If search returns poor results:

  1. Confirm that the documents are indexed.
  2. Query the collection directly before testing through an AI Gateway.
  3. Compare short queries, complete questions, and alternative phrasings.
  4. Check whether the relevant document is too short, too long, or not self-contained.
  5. Check whether the query language matches the document language.
  6. If the gateway rewrites questions before searching, test with the plain query path to isolate rewriting issues.

MCP

You can expose RAG collections as MCP (Model Context Protocol) tools. This lets compatible MCP clients search a collection directly.

Endpoint:

https://inference.aivax.net/v1/mcp/collections

Headers:

Header Description Default
Authorization Bearer token of your API key. Required
X-Mcp-Collection-Id One or more collection IDs. Use commas for multiple collections. Required
X-Mcp-Collection-Name Collection name used to generate tool names. collection
X-Mcp-Reranker lexical, smart, or none. lexical
X-Mcp-Top-K Maximum number of results to return. 5
X-Mcp-Min-Score Minimum relevance score greater than 0 and up to 1.0. 0.4
X-Mcp-Use-References Current server behavior enables references when this header value is none; omit the header to disable references. disabled
X-Mcp-Allow-Write Use yes to expose document write and delete tools. disabled
X-Mcp-Naming-Convention default or agent. default

Configuration Example

Visual Studio Code:

{
  "servers": {
    "my-rag-collection-mcp": {
      "type": "http",
      "url": "https://inference.aivax.net/v1/mcp/collections",
      "headers": {
        "Authorization": "Bearer {your_api_key}",
        "X-Mcp-Collection-Id": "019b80d5-cee2-7010-ab22-f676271af866",
        "X-Mcp-Collection-Name": "my_collection",
        "X-Mcp-Top-K": "5",
        "X-Mcp-Min-Score": "0.4",
        "X-Mcp-Use-References": "none"
      }
    }
  }
}

Generated Tools

With the default naming convention, the read tool is named:

{collection_name}_search

It accepts:

  • search_terms (string[]): one or more search terms.

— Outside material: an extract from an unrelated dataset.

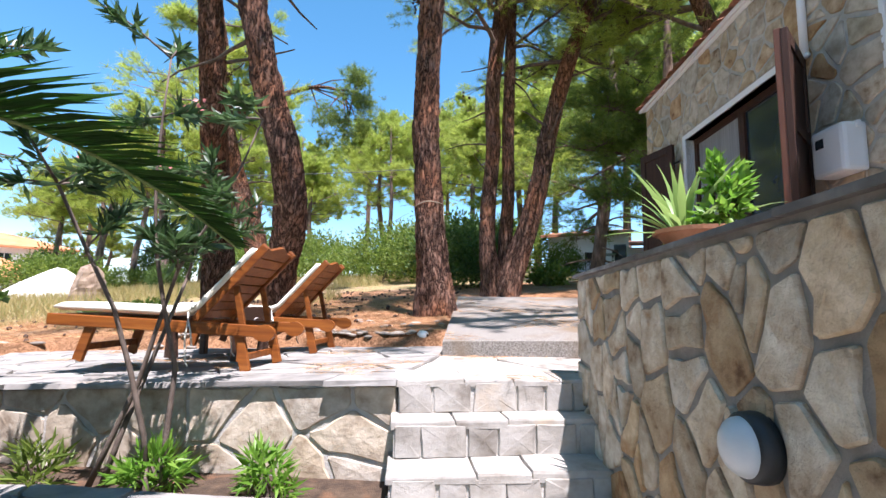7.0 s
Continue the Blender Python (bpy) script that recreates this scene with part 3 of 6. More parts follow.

The MCP read tool enforces two request-shaping limits:

  • At most 10 search terms per call.
  • At most 500 total characters across all search terms.

When X-Mcp-Allow-Write is disabled, only the search tool is exposed. This is the recommended mode for assistants that only need to read a knowledge base.

When X-Mcp-Allow-Write: yes is sent, the server also exposes document creation/update and delete tools. Enable this only for trusted clients, because a model with write access can change collection contents.

Use collection MCP when an external model or MCP client should decide when to search. For a typical AIVAX chat client, it is often simpler to attach the collection directly to the AI Gateway and let the gateway RAG pipeline retrieve documents automatically.